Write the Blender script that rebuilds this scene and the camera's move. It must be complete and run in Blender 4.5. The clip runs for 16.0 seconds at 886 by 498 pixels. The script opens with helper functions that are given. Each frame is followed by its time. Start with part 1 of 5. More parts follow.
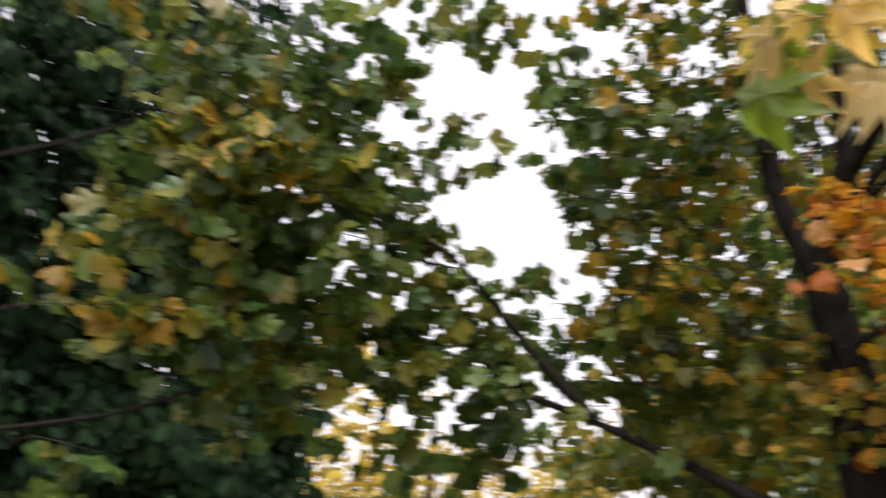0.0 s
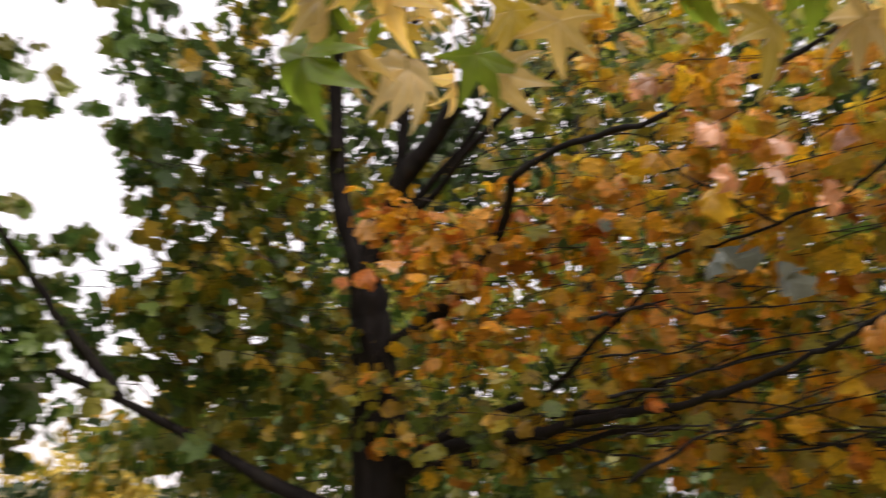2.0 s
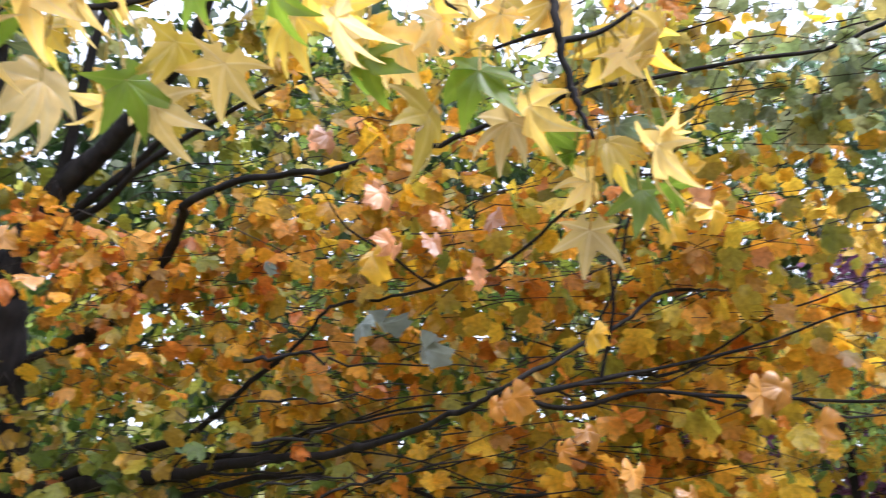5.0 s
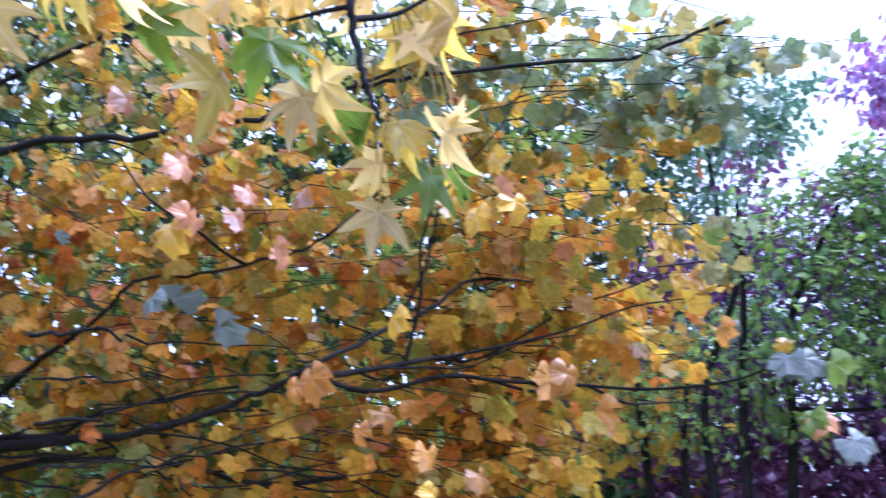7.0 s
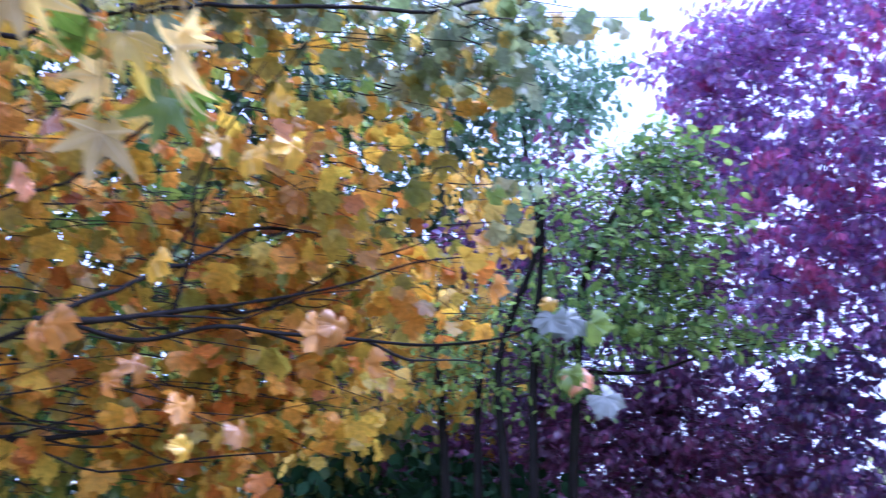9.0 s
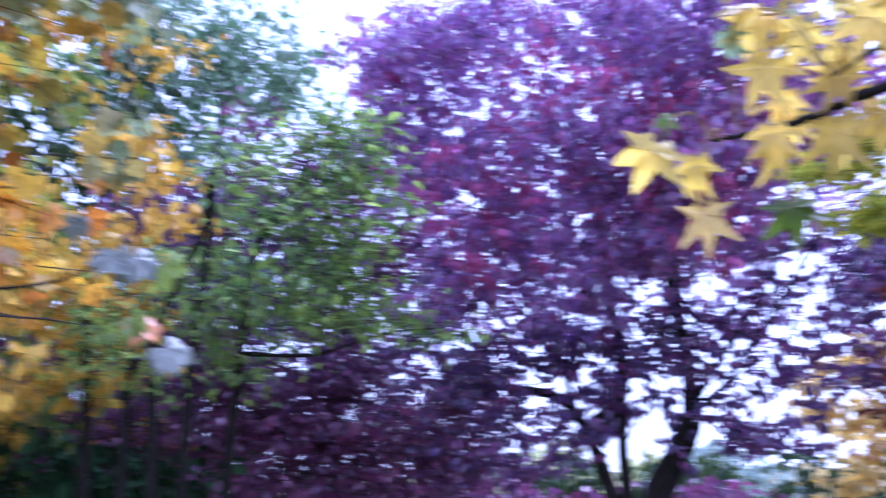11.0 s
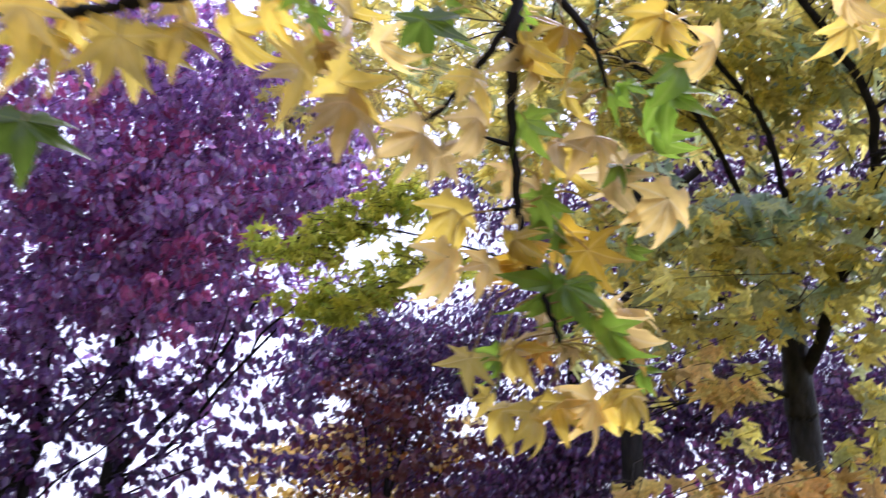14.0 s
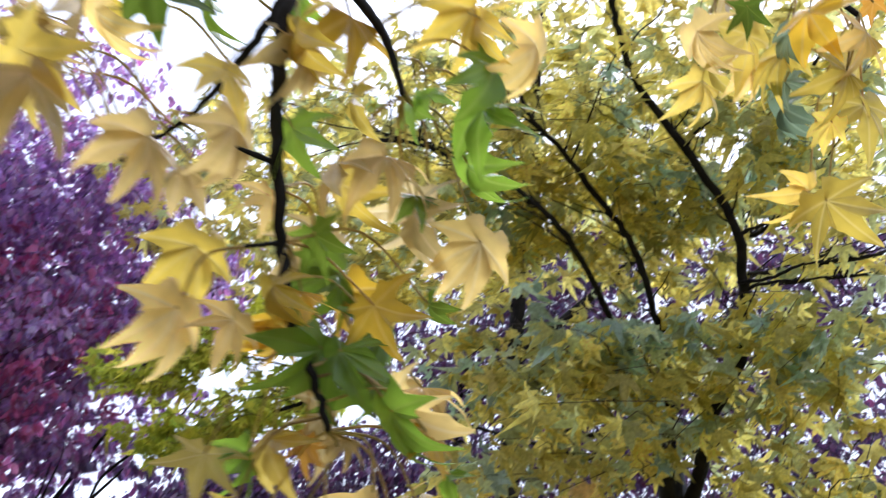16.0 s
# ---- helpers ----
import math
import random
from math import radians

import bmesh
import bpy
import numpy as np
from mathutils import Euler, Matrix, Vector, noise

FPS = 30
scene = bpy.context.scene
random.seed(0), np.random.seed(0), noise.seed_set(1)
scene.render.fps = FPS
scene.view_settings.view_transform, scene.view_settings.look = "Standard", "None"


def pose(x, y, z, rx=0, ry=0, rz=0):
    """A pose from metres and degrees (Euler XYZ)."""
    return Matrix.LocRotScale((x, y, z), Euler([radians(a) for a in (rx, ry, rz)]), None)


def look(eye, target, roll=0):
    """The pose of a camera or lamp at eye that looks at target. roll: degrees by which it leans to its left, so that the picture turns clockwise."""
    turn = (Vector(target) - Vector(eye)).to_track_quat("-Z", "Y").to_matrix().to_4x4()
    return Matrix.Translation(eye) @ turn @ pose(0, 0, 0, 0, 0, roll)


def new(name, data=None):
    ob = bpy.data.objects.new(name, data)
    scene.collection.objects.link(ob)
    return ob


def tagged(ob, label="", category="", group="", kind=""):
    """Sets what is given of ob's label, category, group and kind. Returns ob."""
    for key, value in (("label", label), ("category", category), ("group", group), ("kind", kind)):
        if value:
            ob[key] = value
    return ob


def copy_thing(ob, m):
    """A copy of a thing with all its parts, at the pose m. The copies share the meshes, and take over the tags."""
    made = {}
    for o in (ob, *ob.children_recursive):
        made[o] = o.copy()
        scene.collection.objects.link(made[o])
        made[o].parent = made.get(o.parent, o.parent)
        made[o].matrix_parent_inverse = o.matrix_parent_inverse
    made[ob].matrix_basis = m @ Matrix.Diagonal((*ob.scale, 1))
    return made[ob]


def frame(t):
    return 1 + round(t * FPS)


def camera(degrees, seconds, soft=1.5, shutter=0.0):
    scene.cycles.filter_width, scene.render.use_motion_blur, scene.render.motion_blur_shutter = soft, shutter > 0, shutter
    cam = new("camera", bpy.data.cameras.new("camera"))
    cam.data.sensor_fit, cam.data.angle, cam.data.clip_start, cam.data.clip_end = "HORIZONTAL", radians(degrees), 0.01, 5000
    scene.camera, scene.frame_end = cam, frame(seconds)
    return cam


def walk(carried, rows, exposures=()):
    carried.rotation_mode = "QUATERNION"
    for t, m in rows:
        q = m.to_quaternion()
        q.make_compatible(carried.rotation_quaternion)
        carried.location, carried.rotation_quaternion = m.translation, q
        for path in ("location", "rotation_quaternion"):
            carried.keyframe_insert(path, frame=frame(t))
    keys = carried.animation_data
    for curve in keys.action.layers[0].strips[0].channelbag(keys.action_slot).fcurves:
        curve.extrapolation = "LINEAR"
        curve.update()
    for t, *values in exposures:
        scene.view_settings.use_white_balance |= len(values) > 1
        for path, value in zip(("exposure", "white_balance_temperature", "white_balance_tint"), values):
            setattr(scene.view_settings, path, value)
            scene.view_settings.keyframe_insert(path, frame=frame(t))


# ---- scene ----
# ---- camera ----
cam = camera(56.0, 16.0, soft=1.1, shutter=1.15)
PATH = [
    (0, (0.000, 0.000, 1.600), (-0.378, 1.877, 2.176), 0.82),
    (0.5, (0.032, 0.040, 1.597), (-0.098, 1.954, 2.161), 1.11),
    (1, (0.051, 0.073, 1.591), (0.183, 1.988, 2.152), 1.18),
    (1.5, (0.071, 0.096, 1.596), (0.457, 1.978, 2.152), 1.08),
    (2, (0.080, 0.101, 1.600), (0.686, 1.923, 2.160), 1.06),
    (2.5, (0.093, 0.113, 1.618), (0.873, 1.865, 2.187), 1.11),
    (3, (0.092, 0.115, 1.625), (1.011, 1.790, 2.216), 0.96),
    (3.5, (0.104, 0.116, 1.634), (1.114, 1.731, 2.245), 1.18),
    (4, (0.116, 0.109, 1.642), (1.201, 1.668, 2.268), 1.55),
    (4.2, (0.119, 0.106, 1.645), (1.235, 1.642, 2.275), 1.64),
    (6.3, (0.168, 0.087, 1.644), (1.581, 1.345, 2.291), 1.00),
    (6.5, (0.173, 0.081, 1.644), (1.613, 1.312, 2.285), 0.87),
    (7, (0.178, 0.065, 1.641), (1.688, 1.220, 2.263), 0.89),
    (7.5, (0.184, 0.050, 1.638), (1.761, 1.125, 2.236), 0.82),
    (8, (0.191, 0.042, 1.639), (1.836, 1.027, 2.208), 0.73),
    (8.2, (0.197, 0.040, 1.639), (1.868, 0.987, 2.197), 0.71),
    (10.3, (0.460, -0.064, 1.608), (2.334, 0.388, 2.141), -0.96),
    (10.5, (0.484, -0.083, 1.602), (2.377, 0.285, 2.131), -1.09),
    (11, (0.520, -0.139, 1.588), (2.447, -0.008, 2.105), -1.22),
    (11.5, (0.550, -0.187, 1.572), (2.478, -0.339, 2.084), -1.15),
    (12, (0.609, -0.245, 1.561), (2.486, -0.678, 2.098), -0.90),
    (12.5, (0.684, -0.300, 1.577), (2.478, -0.967, 2.157), -0.78),
    (13, (0.755, -0.360, 1.579), (2.468, -1.184, 2.201), -0.25),
    (13.5, (0.812, -0.431, 1.570), (2.471, -1.332, 2.231), 0.43),
    (14, (0.862, -0.513, 1.568), (2.476, -1.464, 2.268), 1.15),
    (14.5, (0.903, -0.587, 1.579), (2.465, -1.577, 2.341), 1.28),
    (15, (0.935, -0.644, 1.591), (2.430, -1.666, 2.440), 0.83),
    (15.5, (0.957, -0.690, 1.585), (2.377, -1.737, 2.527), 0.30),
    (16, (1.012, -0.758, 1.584), (2.359, -1.832, 2.600), -0.64),
]
walk(cam, [(t, look(eye, target, roll)) for t, eye, target, roll in PATH],
     exposures=((0.0, 0.0, 6750, 20), (1.5, -0.12, 6900, 21), (2.5, 0.06, 7150, 22), (4.2, 0.81, 6350, 15), (7.0, 0.78, 4530, 28), (8.2, 0.72, 4350, 31), (10.5, 0.74, 4420, 38), (12.5, 0.46, 5050, 37), (14.0, 0.4, 5350, 28), (15.0, 0.36, 5500, 22), (16.0, 0.26, 5500, 15)))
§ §
The exercise: Repeat the data exactly in full, omitting its pictures.

Answer for this exercise:
Write the Blender script that rebuilds this scene and the camera's move. It must be complete and run in Blender 4.5. The clip runs for 16.0 seconds at 886 by 498 pixels. The script opens with helper functions that are given. Each frame is followed by its time. Start with part 1 of 5. More parts follow.
0.0 s
2.0 s
5.0 s
7.0 s
9.0 s
11.0 s
14.0 s
16.0 s
# ---- helpers ----
import math
import random
from math import radians

import bmesh
import bpy
import numpy as np
from mathutils import Euler, Matrix, Vector, noise

FPS = 30
scene = bpy.context.scene
random.seed(0), np.random.seed(0), noise.seed_set(1)
scene.render.fps = FPS
scene.view_settings.view_transform, scene.view_settings.look = "Standard", "None"


def pose(x, y, z, rx=0, ry=0, rz=0):
    """A pose from metres and degrees (Euler XYZ)."""
    return Matrix.LocRotScale((x, y, z), Euler([radians(a) for a in (rx, ry, rz)]), None)


def look(eye, target, roll=0):
    """The pose of a camera or lamp at eye that looks at target. roll: degrees by which it leans to its left, so that the picture turns clockwise."""
    turn = (Vector(target) - Vector(eye)).to_track_quat("-Z", "Y").to_matrix().to_4x4()
    return Matrix.Translation(eye) @ turn @ pose(0, 0, 0, 0, 0, roll)


def new(name, data=None):
    ob = bpy.data.objects.new(name, data)
    scene.collection.objects.link(ob)
    return ob


def tagged(ob, label="", category="", group="", kind=""):
    """Sets what is given of ob's label, category, group and kind. Returns ob."""
    for key, value in (("label", label), ("category", category), ("group", group), ("kind", kind)):
        if value:
            ob[key] = value
    return ob


def copy_thing(ob, m):
    """A copy of a thing with all its parts, at the pose m. The copies share the meshes, and take over the tags."""
    made = {}
    for o in (ob, *ob.children_recursive):
        made[o] = o.copy()
        scene.collection.objects.link(made[o])
        made[o].parent = made.get(o.parent, o.parent)
        made[o].matrix_parent_inverse = o.matrix_parent_inverse
    made[ob].matrix_basis = m @ Matrix.Diagonal((*ob.scale, 1))
    return made[ob]


def frame(t):
    return 1 + round(t * FPS)


def camera(degrees, seconds, soft=1.5, shutter=0.0):
    scene.cycles.filter_width, scene.render.use_motion_blur, scene.render.motion_blur_shutter = soft, shutter > 0, shutter
    cam = new("camera", bpy.data.cameras.new("camera"))
    cam.data.sensor_fit, cam.data.angle, cam.data.clip_start, cam.data.clip_end = "HORIZONTAL", radians(degrees), 0.01, 5000
    scene.camera, scene.frame_end = cam, frame(seconds)
    return cam


def walk(carried, rows, exposures=()):
    carried.rotation_mode = "QUATERNION"
    for t, m in rows:
        q = m.to_quaternion()
        q.make_compatible(carried.rotation_quaternion)
        carried.location, carried.rotation_quaternion = m.translation, q
        for path in ("location", "rotation_quaternion"):
            carried.keyframe_insert(path, frame=frame(t))
    keys = carried.animation_data
    for curve in keys.action.layers[0].strips[0].channelbag(keys.action_slot).fcurves:
        curve.extrapolation = "LINEAR"
        curve.update()
    for t, *values in exposures:
        scene.view_settings.use_white_balance |= len(values) > 1
        for path, value in zip(("exposure", "white_balance_temperature", "white_balance_tint"), values):
            setattr(scene.view_settings, path, value)
            scene.view_settings.keyframe_insert(path, frame=frame(t))


# ---- scene ----
# ---- camera ----
cam = camera(56.0, 16.0, soft=1.1, shutter=1.15)
PATH = [
    (0, (0.000, 0.000, 1.600), (-0.378, 1.877, 2.176), 0.82),
    (0.5, (0.032, 0.040, 1.597), (-0.098, 1.954, 2.161), 1.11),
    (1, (0.051, 0.073, 1.591), (0.183, 1.988, 2.152), 1.18),
    (1.5, (0.071, 0.096, 1.596), (0.457, 1.978, 2.152), 1.08),
    (2, (0.080, 0.101, 1.600), (0.686, 1.923, 2.160), 1.06),
    (2.5, (0.093, 0.113, 1.618), (0.873, 1.865, 2.187), 1.11),
    (3, (0.092, 0.115, 1.625), (1.011, 1.790, 2.216), 0.96),
    (3.5, (0.104, 0.116, 1.634), (1.114, 1.731, 2.245), 1.18),
    (4, (0.116, 0.109, 1.642), (1.201, 1.668, 2.268), 1.55),
    (4.2, (0.119, 0.106, 1.645), (1.235, 1.642, 2.275), 1.64),
    (6.3, (0.168, 0.087, 1.644), (1.581, 1.345, 2.291), 1.00),
    (6.5, (0.173, 0.081, 1.644), (1.613, 1.312, 2.285), 0.87),
    (7, (0.178, 0.065, 1.641), (1.688, 1.220, 2.263), 0.89),
    (7.5, (0.184, 0.050, 1.638), (1.761, 1.125, 2.236), 0.82),
    (8, (0.191, 0.042, 1.639), (1.836, 1.027, 2.208), 0.73),
    (8.2, (0.197, 0.040, 1.639), (1.868, 0.987, 2.197), 0.71),
    (10.3, (0.460, -0.064, 1.608), (2.334, 0.388, 2.141), -0.96),
    (10.5, (0.484, -0.083, 1.602), (2.377, 0.285, 2.131), -1.09),
    (11, (0.520, -0.139, 1.588), (2.447, -0.008, 2.105), -1.22),
    (11.5, (0.550, -0.187, 1.572), (2.478, -0.339, 2.084), -1.15),
    (12, (0.609, -0.245, 1.561), (2.486, -0.678, 2.098), -0.90),
    (12.5, (0.684, -0.300, 1.577), (2.478, -0.967, 2.157), -0.78),
    (13, (0.755, -0.360, 1.579), (2.468, -1.184, 2.201), -0.25),
    (13.5, (0.812, -0.431, 1.570), (2.471, -1.332, 2.231), 0.43),
    (14, (0.862, -0.513, 1.568), (2.476, -1.464, 2.268), 1.15),
    (14.5, (0.903, -0.587, 1.579), (2.465, -1.577, 2.341), 1.28),
    (15, (0.935, -0.644, 1.591), (2.430, -1.666, 2.440), 0.83),
    (15.5, (0.957, -0.690, 1.585), (2.377, -1.737, 2.527), 0.30),
    (16, (1.012, -0.758, 1.584), (2.359, -1.832, 2.600), -0.64),
]
walk(cam, [(t, look(eye, target, roll)) for t, eye, target, roll in PATH],
     exposures=((0.0, 0.0, 6750, 20), (1.5, -0.12, 6900, 21), (2.5, 0.06, 7150, 22), (4.2, 0.81, 6350, 15), (7.0, 0.78, 4530, 28), (8.2, 0.72, 4350, 31), (10.5, 0.74, 4420, 38), (12.5, 0.46, 5050, 37), (14.0, 0.4, 5350, 28), (15.0, 0.36, 5500, 22), (16.0, 0.26, 5500, 15)))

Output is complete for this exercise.